The star (*) in SELECT * is the CQL syntax for "ALL columns" so by definition, it is not possible to include another column since ALL of them are selected even for native CQL functions. For this reason, you need to enumerate all column names + functions-on-columns.

+1 to Yuki's answer. I wanted to add that DSBulk adds a WRITETIME() column for every column in the table because it isn't possible to know in advance the write-time of each column in the partition until the full partition has been read.

Allow me to explain it using a couple of examples.

Schema

Consider this table:

CREATE TABLE users_by_email (
    email text,
    name text,
    address text,
    mobile text,
    PRIMARY KEY (email)
)

Example 1

If we add a new record with a value specified for all columns:

INSERT INTO users_by_email (email, name, address, mobile)
  VALUES ('[email protected]', 'Alice', '221B Baker St', '098-765-432-109');

then for this partition, all columns will have the same write-time.

Example 2

Consider a situation where a record is fragmented across multiple inserts over a period of time such as:

INSERT INTO users_by_email (email, name)    VALUES ('[email protected]', 'Bob');

INSERT INTO users_by_email (email, address) VALUES ('[email protected]', '350 Fifth Ave');

INSERT INTO users_by_email (email, mobile)  VALUES ('[email protected]', '012-555-123-456');

Each of the columns name, address and mobile would all have different write-times.

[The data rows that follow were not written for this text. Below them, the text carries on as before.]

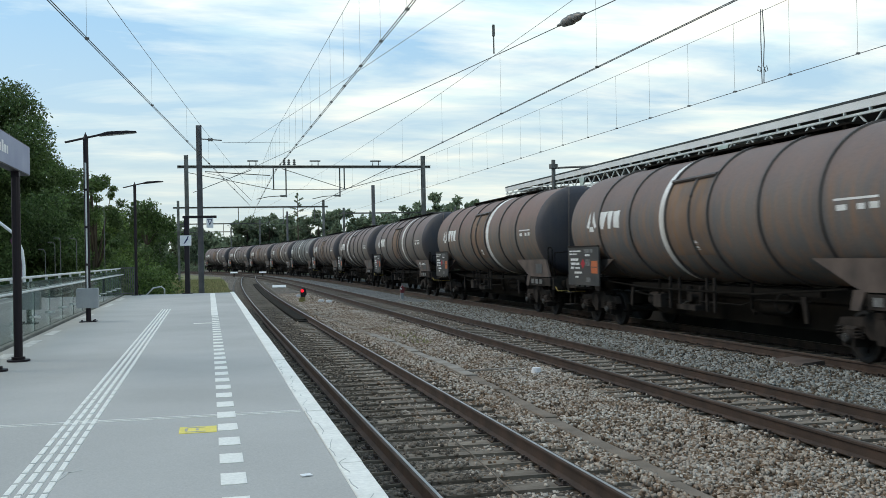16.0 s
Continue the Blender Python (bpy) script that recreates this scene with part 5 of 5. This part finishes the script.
def grass_tufts(name, area, count, h, seed, label):
    """Loose blades standing on the verge."""
    rng = np.random.default_rng(seed)
    x = rng.uniform(area[0], area[1], count)
    y = area[2] + (area[3] - area[2]) * rng.random(count) ** 1.4
    hh = h * rng.uniform(0.4, 1.2, count)
    lean = rng.normal(0, 0.35, (count, 2)) * hh[:, None]
    w = 0.02
    v = np.stack([np.stack([x - w, y, np.full(count, -0.21)], 1), np.stack([x + w, y, np.full(count, -0.21)], 1),
                  np.stack([x + lean[:, 0], y + lean[:, 1], -0.21 + hh], 1)], 1).reshape(-1, 3)
    me = bpy.data.meshes.new(name)
    me.vertices.add(len(v))
    me.vertices.foreach_set("co", v.reshape(-1))
    me.loops.add(len(v))
    me.loops.foreach_set("vertex_index", np.arange(len(v)))
    me.polygons.add(count)
    me.polygons.foreach_set("loop_start", np.arange(count) * 3)
    me.update(calc_edges=True)
    me.materials.append(M["blade"])
    tagged(new(name, me), label, "grass", kind="stuff")


def build_left_side():
    s = Shape().box(-60, -3.5, -30, 41.2, -0.3, -0.2)
    tagged(part("pavement", s, M["paving"]), "grey paved station forecourt below the platform", "pavement", kind="structure")
    a = group_of("arched_shelter", pose(-3.70, 22, -0.2), "plum shelter panel with a curved white frame", "shelter")
    arc = [(-1.4, 3.22), (-0.9, 3.20), (-0.46, 3.08), (-0.16, 2.83), (-0.03, 2.5), (0.0, 2.2), (0.0, 0.0)]
    part("frame", Shape().tube([(x, 0, z) for x, z in arc], 0.032, 8), M["sign_white"], a, "white curved frame")
    part("panel", Shape().prism([(x - 0.03, z - 0.04) for x, z in arc[3:]] + [(-0.14, 0.0), (-0.14, 2.2), (-0.17, 2.45), (-0.26, 2.72)], 0.02, 0.06, "y"), M["plum"], a)
    for x, y, h in ((-3.76, 38.8, 4.28), (-5.28, 38.8, 3.15), (-4.73, 38.8, 3.12), (-5.47, 38.8, 3.0), (-5.8, 38.8, 2.75)):
        p = group_of("street_lamp", pose(x, y, -0.2), "thin grey street lamp among the trees", "street lamp", "street lamps")
        part("pole", Shape().tube([(0, 0, 0), (0, 0, h - 0.12), (-0.03, 0, h - 0.03), (-0.07, 0, h), (-0.12, 0, h)], 0.013, 6), M["mast"], p)
        part("lamp_head", Shape().box(-0.24, -0.11, -0.03, 0.03, h - 0.012, h + 0.014, 0.006), M["mast"], p)
    cable = Shape().tube([(2.75 + 0.07 * math.sin(y * 0.45 + 0.6) + 0.03 * math.sin(y * 1.3), y, -0.146) for y in np.linspace(6, 35.8, 60)], 0.0075, 6)
    tagged(part("cable", cable, M["dirt"]), "grey cable lying on the sleepers between the rails", "cable")
    b = group_of("crossing_board", pose(0, 0, 0), "dark timber board laid along the inner rail", "board")
    part("board", sweep([track_line(1, s) for s in range(36, 96, 4)], [(0.30, -0.25), (0.68, -0.25), (0.68, -0.10), (0.30, -0.10)], 0.0).box(2.881, 3.259, 35.6, 36.0, -0.25, -0.13), M["tar"], b)


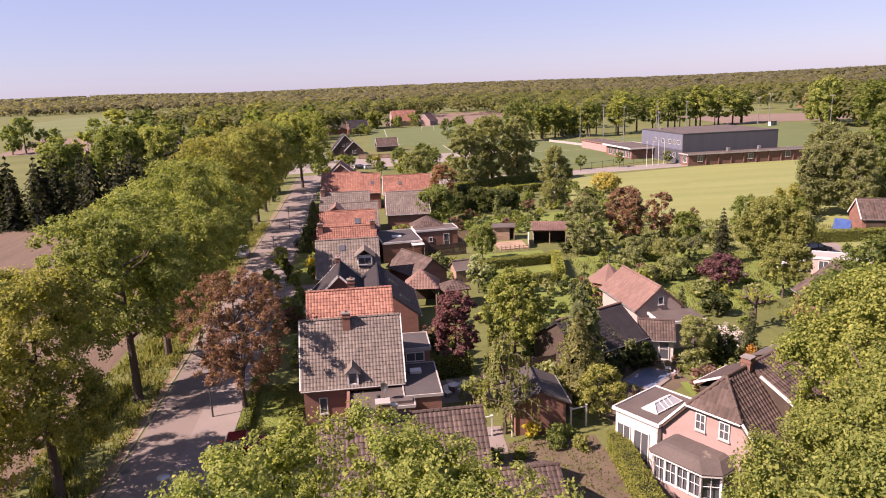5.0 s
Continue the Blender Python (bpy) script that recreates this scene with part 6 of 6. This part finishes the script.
# pots and flowers round the pond
for k, (px, py, fl) in enumerate(((27.7, 55.2, BLOSSOM), (28.2, 54.9, LEAF_RUSSET), (28.8, 54.7, LEAF_BRIGHT), (29.3, 54.4, BLOSSOM), (31.2, 54.2, LEAF_RUSSET), (30.9, 52.6, LEAF_BRIGHT), (24.6, 50.3, BLOSSOM), (25.5, 49.2, LEAF_MID), (29.8, 51.3, BLOSSOM), (26.6, 53.6, LEAF_MID))):
    fp = thing("flower_pot", px, py, 0.0, k * 40, "clay flower pot with a small flowering plant", "flower pot", "flower pots")
    bm = bmesh.new()
    tube(bm, [(0, 0, 0), (0, 0, 0.34), (0, 0, 0.34), (0, 0, 0.4)], [0.15, 0.2, 0.23, 0.23], 10)
    part("pot", bm, TILE_PINK, fp)
    rng = np.random.default_rng(720 + k)
    c = rng.normal(0, 0.11, (8, 3)) + np.array((0, 0, 0.56))
    new("plant", quads_mesh("plant", clump_cloud(rng, c, np.full(8, 0.13), 16, 0.1, fill=2), fl)).parent = fp

# ---- grass and field growth ----
rng = np.random.default_rng(700)


def tufts(name, n, x0, x1, y0, y1, h, mat, label, lean=0.3, near=1.0):
    """Blades standing up in tufts over a strip of ground."""
    px, py = rng.uniform(x0, x1, n), y0 + (y1 - y0) * rng.random(n) ** near
    dens = np.array([noise.noise(Vector((a * 0.5, b * 0.35, 1.7))) for a, b in zip(px, py)])
    keep = dens > rng.uniform(-0.5, 0.25, n)
    px, py = px[keep], py[keep]
    m = len(px)
    a = rng.uniform(0, 2 * np.pi, m)
    hh = h * rng.uniform(0.5, 1.3, m)
    w = 0.05 * (1 + hh)
    dx, dy = np.cos(a) * w, np.sin(a) * w
    lx, ly = rng.normal(0, lean, m) * hh, rng.normal(0, lean, m) * hh
    z0 = np.zeros(m)
    p = np.stack([np.stack([px - dx, py - dy, z0], 1), np.stack([px + dx, py + dy, z0], 1), np.stack([px + lx + dx * 0.2, py + ly + dy * 0.2, hh], 1), np.stack([px + lx - dx * 0.2, py + ly - dy * 0.2, hh], 1)], 1)
    tagged(new(name, quads_mesh(name, p, mat)), label, "grass", "", "stuff")


tufts("verge_grass", 26000, -19.8, -13.7, 30, 135, 0.35, GRASS_BLADE, "long rough grass on the street verge")
tufts("ditch_reeds", 9000, -17.8, -16.6, 30, 135, 0.8, GRASS_BLADE, "tall grass growing along the ditch")
tufts("lawn_edge_grass", 9000, -5.3, -0.9, 46, 57, 0.08, GRASS_BLADE, "short grass blades on the front lawn")
tufts("garden_weeds", 1600, 11.8, 20.1, 33, 43.2, 0.14, GRASS_BLADE, "thin weeds and grass on the garden soil")
tufts("orchard_grass", 16000, 33, 60, 66, 97, 0.25, GRASS_BLADE, "uneven grass under the apple trees")
tufts("field_edge_grass", 9000, 44, 80, 95, 112, 0.5, GRASS_BLADE, "long grass along the field's edge")
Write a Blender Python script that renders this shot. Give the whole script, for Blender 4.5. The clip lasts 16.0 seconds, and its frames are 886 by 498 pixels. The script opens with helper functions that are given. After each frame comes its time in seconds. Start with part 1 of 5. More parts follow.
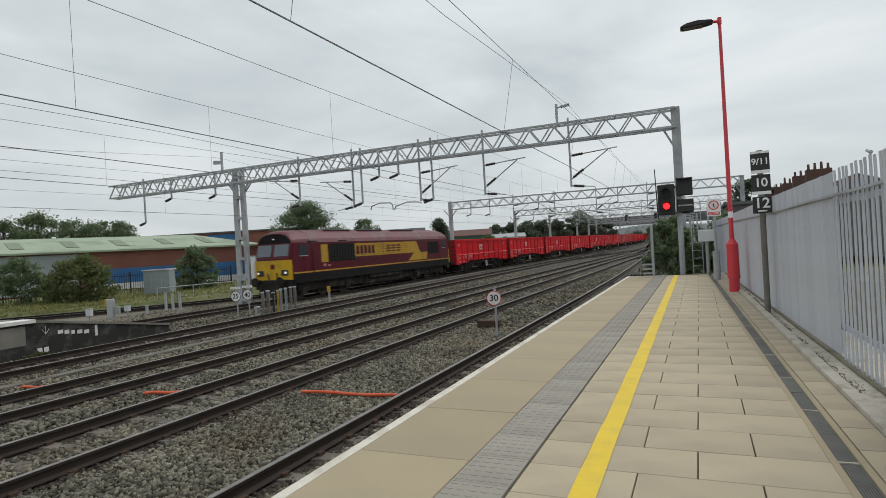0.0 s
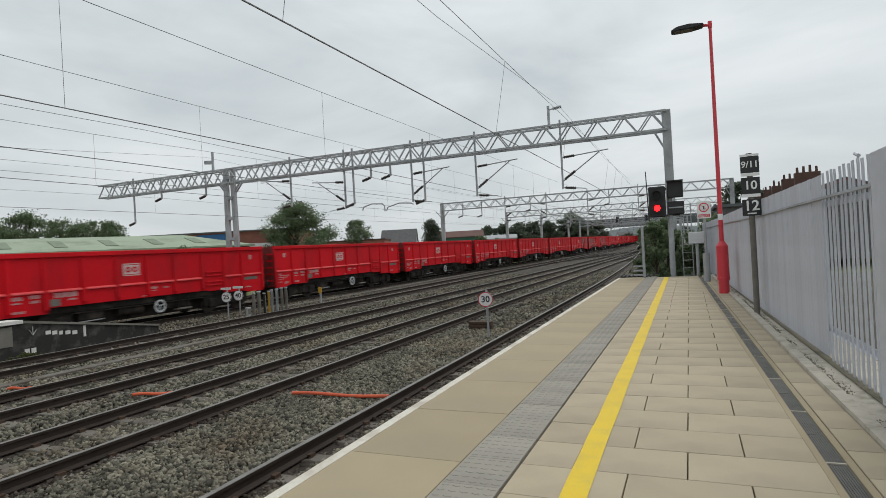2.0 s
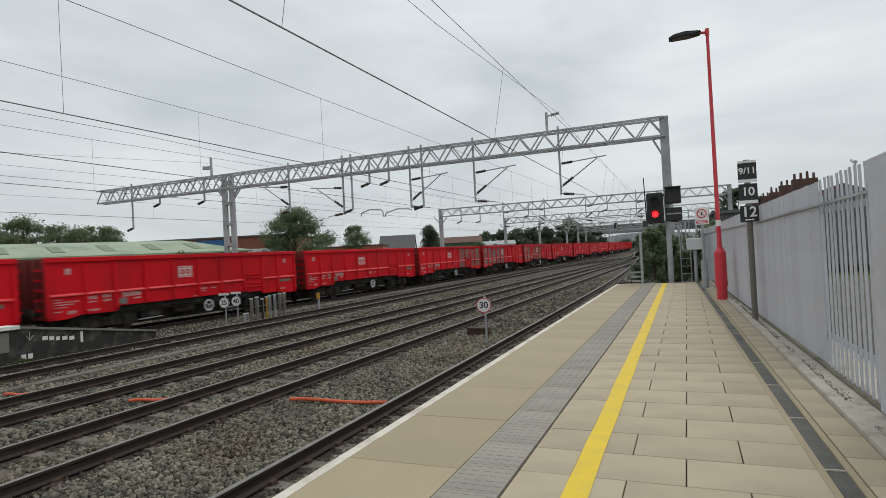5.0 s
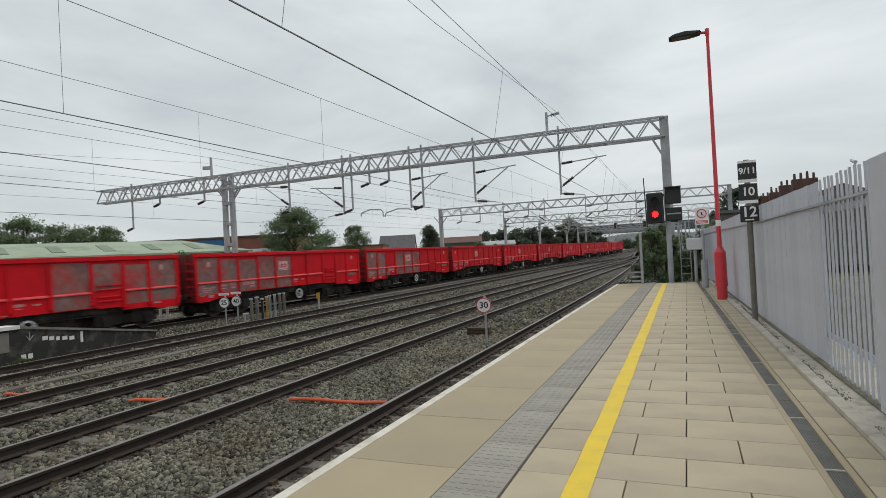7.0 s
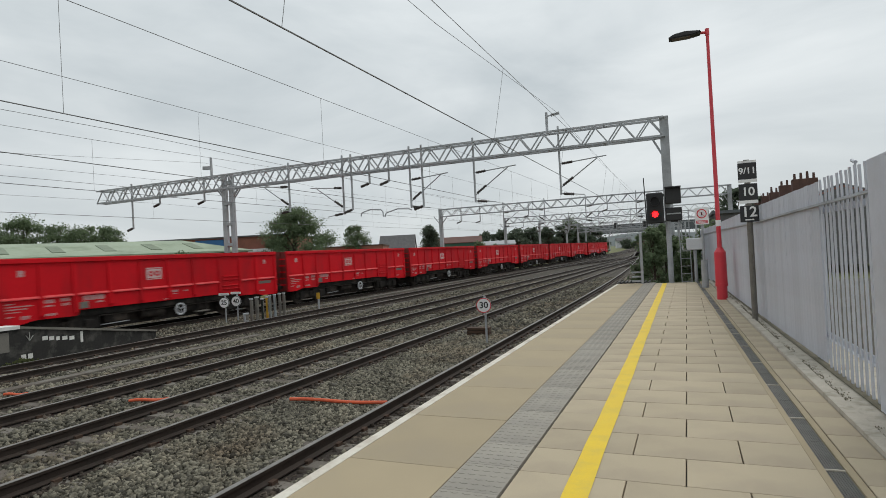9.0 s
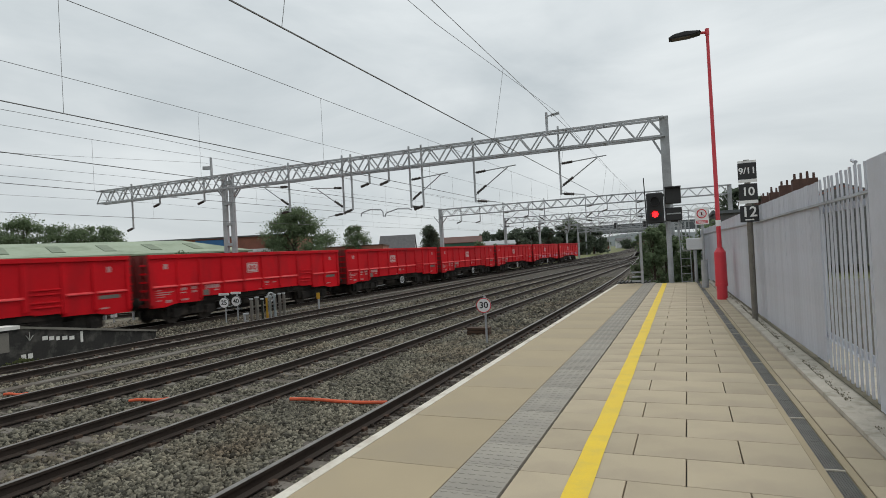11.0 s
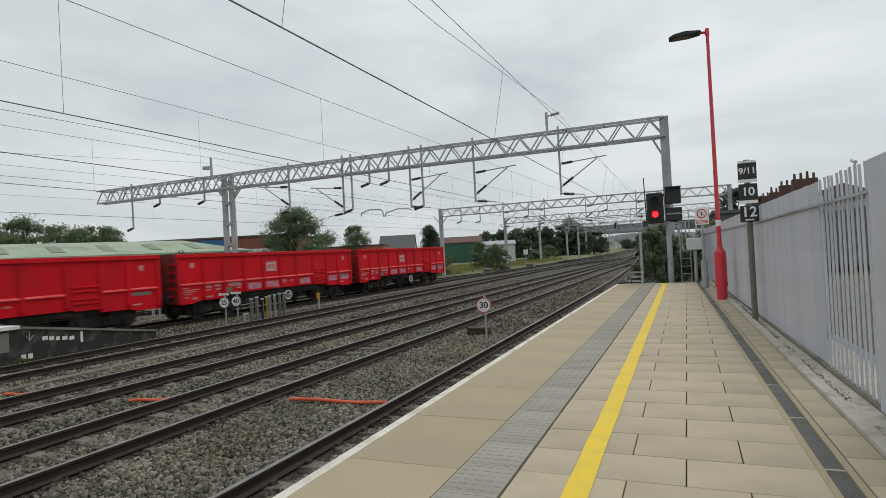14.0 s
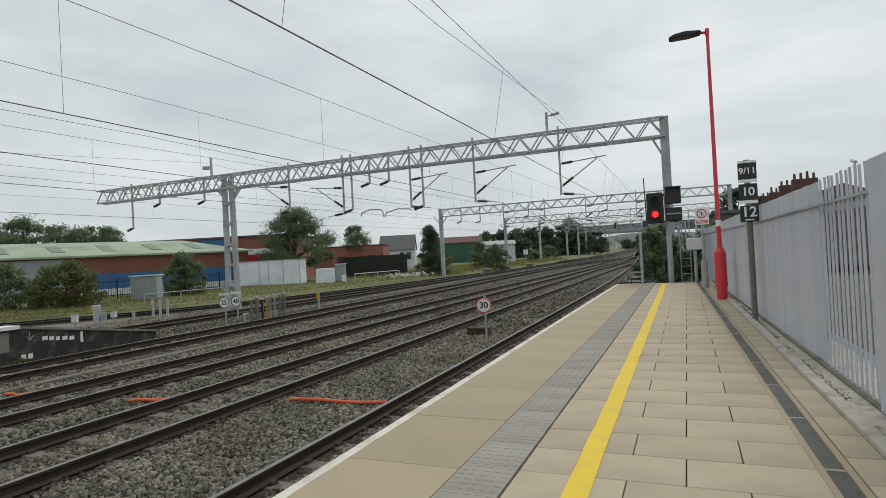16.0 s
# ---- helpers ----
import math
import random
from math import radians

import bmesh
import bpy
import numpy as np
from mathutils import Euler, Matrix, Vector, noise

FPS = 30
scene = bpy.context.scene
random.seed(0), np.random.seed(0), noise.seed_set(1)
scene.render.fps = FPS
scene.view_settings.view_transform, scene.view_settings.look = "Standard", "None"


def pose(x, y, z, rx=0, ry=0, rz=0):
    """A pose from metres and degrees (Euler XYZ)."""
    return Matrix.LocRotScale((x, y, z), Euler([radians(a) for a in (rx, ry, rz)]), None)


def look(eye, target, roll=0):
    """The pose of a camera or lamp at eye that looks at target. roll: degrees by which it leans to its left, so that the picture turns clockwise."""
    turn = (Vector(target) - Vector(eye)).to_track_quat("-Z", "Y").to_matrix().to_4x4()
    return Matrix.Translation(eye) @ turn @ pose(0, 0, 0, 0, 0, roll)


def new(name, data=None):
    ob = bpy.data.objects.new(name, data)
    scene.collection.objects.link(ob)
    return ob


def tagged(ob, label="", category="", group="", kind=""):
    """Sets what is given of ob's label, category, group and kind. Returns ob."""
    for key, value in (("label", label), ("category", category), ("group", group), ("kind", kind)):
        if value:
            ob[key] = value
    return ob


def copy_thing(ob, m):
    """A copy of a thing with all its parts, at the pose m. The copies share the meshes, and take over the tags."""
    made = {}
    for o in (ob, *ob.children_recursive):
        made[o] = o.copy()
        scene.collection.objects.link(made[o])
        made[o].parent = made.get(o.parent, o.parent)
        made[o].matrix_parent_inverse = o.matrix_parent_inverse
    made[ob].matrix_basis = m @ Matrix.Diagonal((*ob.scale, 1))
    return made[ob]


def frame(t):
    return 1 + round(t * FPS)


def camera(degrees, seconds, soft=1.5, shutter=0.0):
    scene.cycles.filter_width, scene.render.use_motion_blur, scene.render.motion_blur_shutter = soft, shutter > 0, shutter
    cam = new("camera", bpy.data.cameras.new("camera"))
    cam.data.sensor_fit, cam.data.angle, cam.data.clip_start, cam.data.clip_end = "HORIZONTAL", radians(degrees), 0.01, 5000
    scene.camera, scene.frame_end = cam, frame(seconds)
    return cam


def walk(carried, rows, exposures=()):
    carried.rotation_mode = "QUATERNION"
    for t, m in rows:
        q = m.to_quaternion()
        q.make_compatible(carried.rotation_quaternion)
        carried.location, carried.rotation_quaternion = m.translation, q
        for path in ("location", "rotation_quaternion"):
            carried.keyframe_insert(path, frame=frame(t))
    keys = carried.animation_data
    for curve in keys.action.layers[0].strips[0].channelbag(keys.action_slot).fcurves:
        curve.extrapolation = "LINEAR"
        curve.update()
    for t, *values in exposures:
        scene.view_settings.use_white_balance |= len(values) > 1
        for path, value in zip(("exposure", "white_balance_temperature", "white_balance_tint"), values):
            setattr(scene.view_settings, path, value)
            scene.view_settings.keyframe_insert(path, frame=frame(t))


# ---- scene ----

# ======== camera ========
cam = camera(74.8, 16.0, soft=0.88, shutter=0.28)
EYE = (2.124, 0.0, 1.282)
VIEW = [(0.0, 89.837, 3.355, 23.815), (0.5, 89.447, 3.316, 23.837), (1.0, 89.57, 3.315, 23.487),
        (1.5, 89.731, 3.27, 23.149), (2.0, 89.907, 3.17, 23.004), (2.5, 90.057, 3.14, 22.923),
        (3.0, 90.217, 3.105, 22.854), (3.5, 90.358, 3.08, 22.835), (4.0, 90.471, 3.09, 22.837),
        (4.2, 90.473, 3.094, 22.837), (16.0, 90.473, 3.094, 22.837)]
walk(cam, [(t, pose(*EYE, rx, ry, rz)) for t, rx, ry, rz in VIEW])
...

From these 2 examples, you should see that there isn't always a single write-time that applies to all columns in the partition.

For your specific use case, you need to figure out from the DSBulk output which write-time to use for situations where the partition fragments are inserted/updated at different times. Cheers!

Upvotes: 0

yukim

Reputation: 641

If you are exporting to CSV or JSON files, you may consider using DataStax's dsbulk.

https://github.com/datastax/dsbulk

The latest version of dsbulk 1.8.0 added support to export writetime and ttl.

https://docs.datastax.com/en/dsbulk/doc/dsbulk/reference/schemaOptions.html#schemaOptions__schemaOptionsPreserveTimestamp

dsbulk unload -url myData.csv -k ks1 -t table1 --timestamp

Upvotes: 1

about_cassandra

Reputation: 1

The WHERE clause specifies which rows must be queried. It is composed of relations on the columns that are part of the PRIMARY KEY and/or have a secondary index defined on them.

The column specification of the relation must be one of the following:
One or more members of the partition key of the table
A clustering column, only if the relation is preceded by other relations that specify all columns in the partition key
A column that is indexed using CREATE INDEX.

In Cassandra 3.6 and later, add ALLOW FILTERING to filter only on a non-indexed cluster column.

You may be able to solve your query problem by creating a secondary index on the column you want the writetime for. Keep in mind secondary indexes create overhead and which may result in unintended consequences.